The Office of Fair Trading (OFT) has issued guidance on misleading trading names.
The is designed to stop businesses from misleading consumers about their commercial status by using names such as ‘Helpline’or ‘Debtline’, or any name that implies a business is a charity or public service such as ‘Citizens Advice Bureau’ or ‘Government’.
The OFT says that, as a general principle of fair business practice, names used by a commercial enterprise should never seek to mislead consumers looking for free, impartial, charitable or public sector assistance.
At the same time, a trading name should not give a misleading or otherwise undesirable indication of the services to be provided, the cost of the products on offer, the scale of the business, including its geographical scope and the relationship of the business to other businesses.
For example, the use of names such as ‘Cheap Loans for All’, that imply credit is available regardless of the borrower’s financial circumstances, is likely to be challenged by the OFT. Similarly, names that indicate some aspect of the cost of a service, such as ‘No Interest Loans’ or ‘Lowest UK Prices’, will only be acceptable where there is evidence that the name is an accurate description of the service or product on offer.
A name should also not imply a business has exclusive or officially sanctioned authority to offer the product in a specific locality, for example, the ‘Manchester Office of Fair Advice’, unless such authority exists and can be demonstrated.
The guidance applies to any trading name a business uses which is linked to the provision of credit or ancillary credit services. This includes on-line domain names and web-site addresses. It also covers, for example, online names used by ‘lead generators’ where they are engaged in activities for which a credit licence is required.
Businesses must notify the OFT of all trading names under which they carry out licensable activity and must satisfy the OFT that the names are not misleading or otherwise undesirable. Names that are considered to be misleading are likely to be refused on new and renewal licence applications and on application to vary a consumer credit licence.
In December 2010, the OFT refused an application from Baker Evans Limited to use the trading names ‘The Bankruptcy Helpline’ and ‘The Insolvency Helpline’. In October 2011, the OFT also stopped Money Advice Direct Limited (MADL) using its former existing trading name, ‘The UK Insolvency Helpline’ and proposed domain names including the word ‘helpline’, because they failed to make the commercial nature of the business clear to consumers.

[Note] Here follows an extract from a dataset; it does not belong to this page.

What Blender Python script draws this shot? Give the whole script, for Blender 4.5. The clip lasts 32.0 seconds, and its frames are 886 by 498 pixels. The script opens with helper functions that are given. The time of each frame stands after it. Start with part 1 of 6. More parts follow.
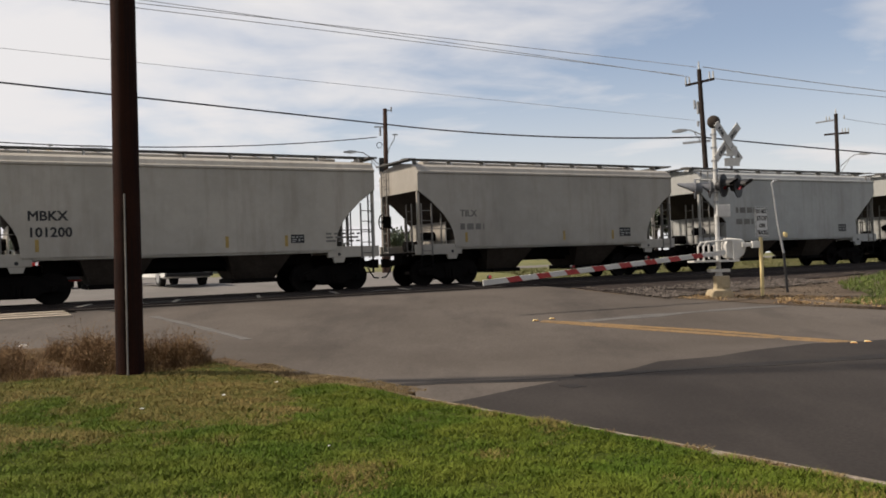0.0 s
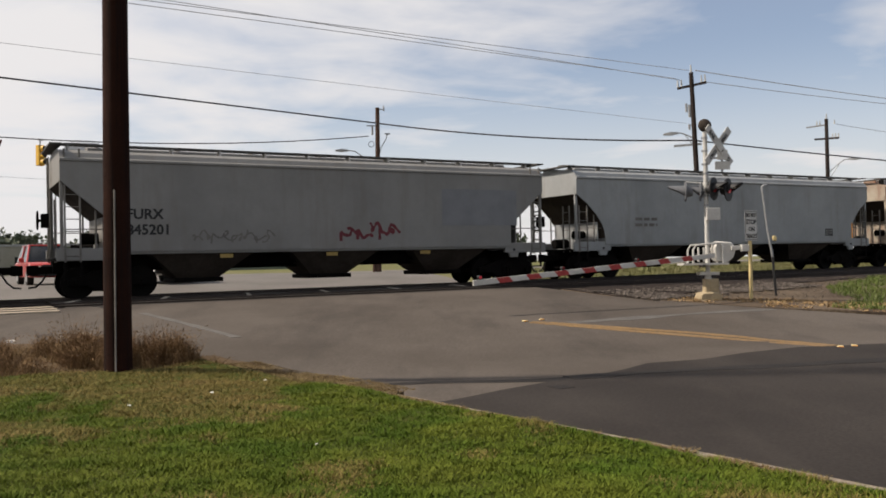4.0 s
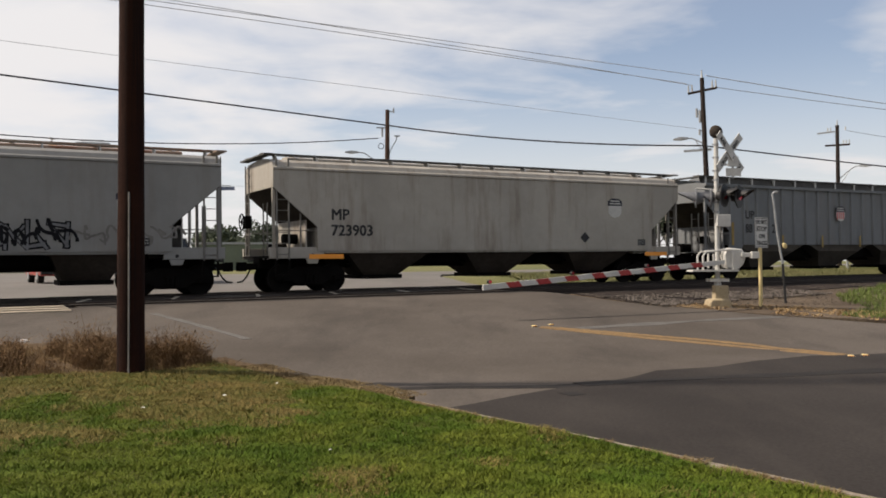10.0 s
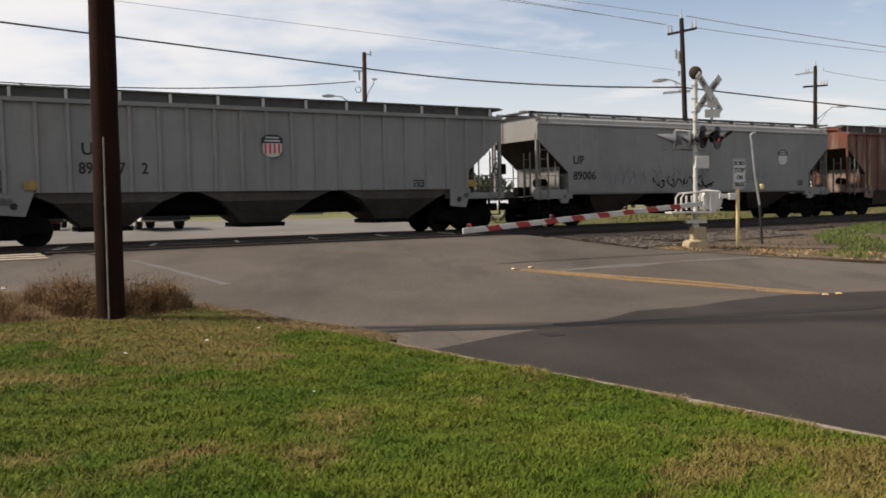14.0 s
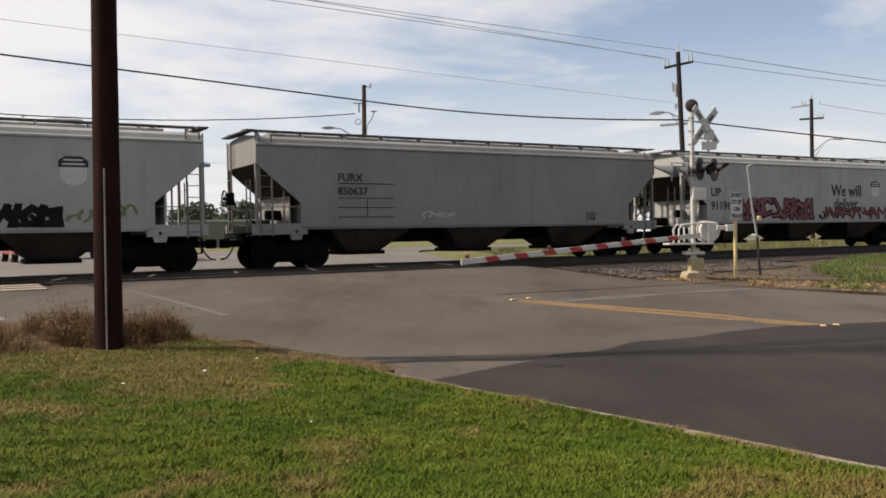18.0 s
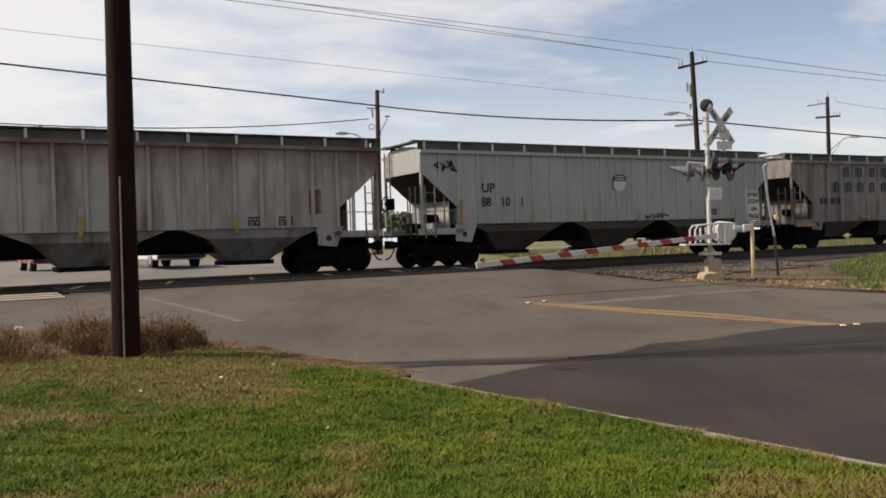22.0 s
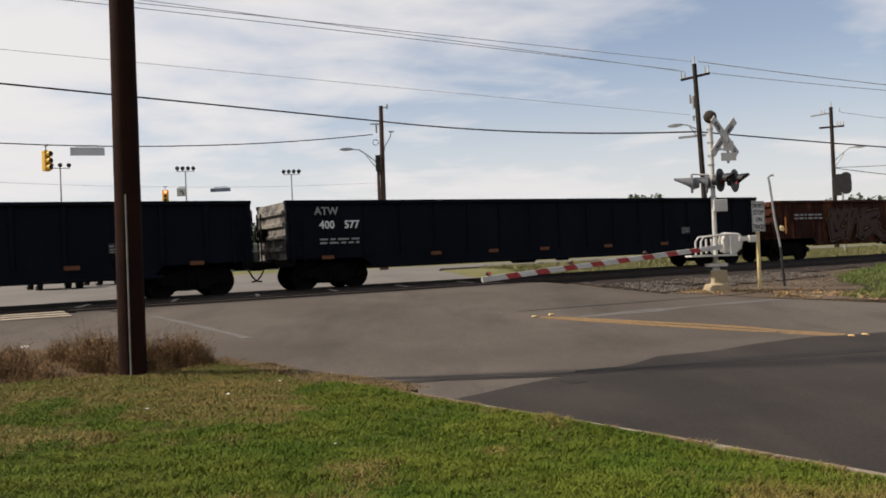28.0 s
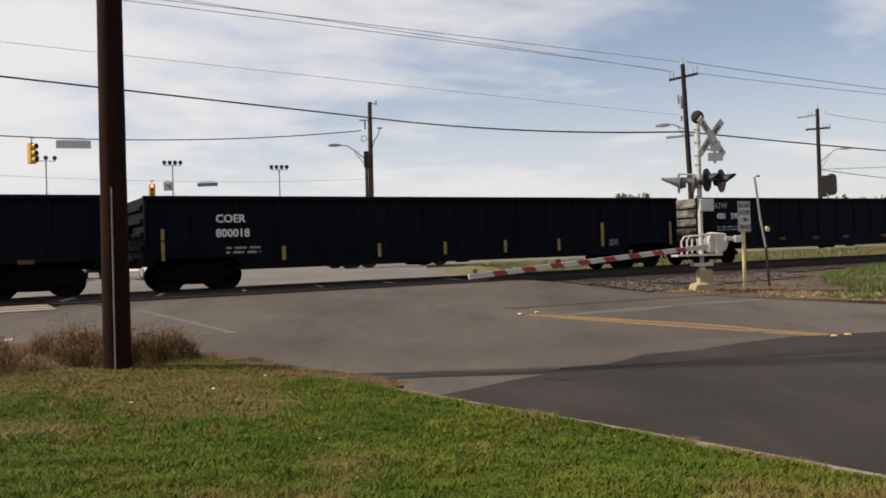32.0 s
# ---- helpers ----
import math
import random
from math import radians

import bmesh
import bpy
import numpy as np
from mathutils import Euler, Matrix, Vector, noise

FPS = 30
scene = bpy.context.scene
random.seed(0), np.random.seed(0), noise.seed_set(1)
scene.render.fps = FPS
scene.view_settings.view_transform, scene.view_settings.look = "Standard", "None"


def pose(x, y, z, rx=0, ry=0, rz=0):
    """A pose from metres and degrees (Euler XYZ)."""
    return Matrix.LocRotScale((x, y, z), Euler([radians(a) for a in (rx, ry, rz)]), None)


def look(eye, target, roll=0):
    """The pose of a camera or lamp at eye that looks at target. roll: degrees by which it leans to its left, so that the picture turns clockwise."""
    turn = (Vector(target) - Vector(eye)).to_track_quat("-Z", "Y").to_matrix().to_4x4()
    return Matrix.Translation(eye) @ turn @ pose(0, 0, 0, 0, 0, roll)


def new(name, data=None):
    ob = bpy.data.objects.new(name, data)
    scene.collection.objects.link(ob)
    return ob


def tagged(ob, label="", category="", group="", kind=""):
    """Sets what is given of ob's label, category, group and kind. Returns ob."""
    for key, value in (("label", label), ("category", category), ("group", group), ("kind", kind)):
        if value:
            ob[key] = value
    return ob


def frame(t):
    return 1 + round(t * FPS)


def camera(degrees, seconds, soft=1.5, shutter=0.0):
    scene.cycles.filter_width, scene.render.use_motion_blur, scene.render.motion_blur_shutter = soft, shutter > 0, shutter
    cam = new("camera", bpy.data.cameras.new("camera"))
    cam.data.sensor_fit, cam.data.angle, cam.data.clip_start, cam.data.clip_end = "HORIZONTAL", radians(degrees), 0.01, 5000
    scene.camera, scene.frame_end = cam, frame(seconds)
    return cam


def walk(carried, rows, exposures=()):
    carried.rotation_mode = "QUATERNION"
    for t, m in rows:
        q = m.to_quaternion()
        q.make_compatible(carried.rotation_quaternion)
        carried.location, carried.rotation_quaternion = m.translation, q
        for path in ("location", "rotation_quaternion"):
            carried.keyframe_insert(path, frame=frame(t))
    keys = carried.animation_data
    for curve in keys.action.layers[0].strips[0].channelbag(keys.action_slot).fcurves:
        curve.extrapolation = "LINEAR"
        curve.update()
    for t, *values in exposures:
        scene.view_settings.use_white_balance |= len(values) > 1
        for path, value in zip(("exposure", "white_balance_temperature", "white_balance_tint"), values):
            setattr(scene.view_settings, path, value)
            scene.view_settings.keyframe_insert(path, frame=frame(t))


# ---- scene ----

Where a business insists on using a name considered by the OFT to be misleading or otherwise undesirable, appropriate action to prevent the name from being used is likely to be taken.
David Fisher, the OFT’s director of consumer Credit, said: “Businesses are free to choose trading names as long as they are not misleading or otherwise undesirable. For example, where they do not make clear the nature of a business or where it pretends to be something it is not.
“The name of a business can be important to consumers when choosing a supplier and they should not be misled in this regard.”
National debt charity Consumer Credit Counselling Service (CCCS) has welcomed the new guidance.
Delroy Corinaldi, its external affairs director, said: “There is a fundamental dividing line between debt charities and debt management companies. Charities see those struggling with debt as a social problem that needs to be helped with advice and support. They are not out to make a profit from someone’s debt misery. Whereas fee charging debt management companies see those struggling with debt as a market to make a profit from.
“That is why this new guidance is so important, as it will help consumers see the difference between the two and not end up wasting thousands of pounds for advice and support that they could receive free from a charity.”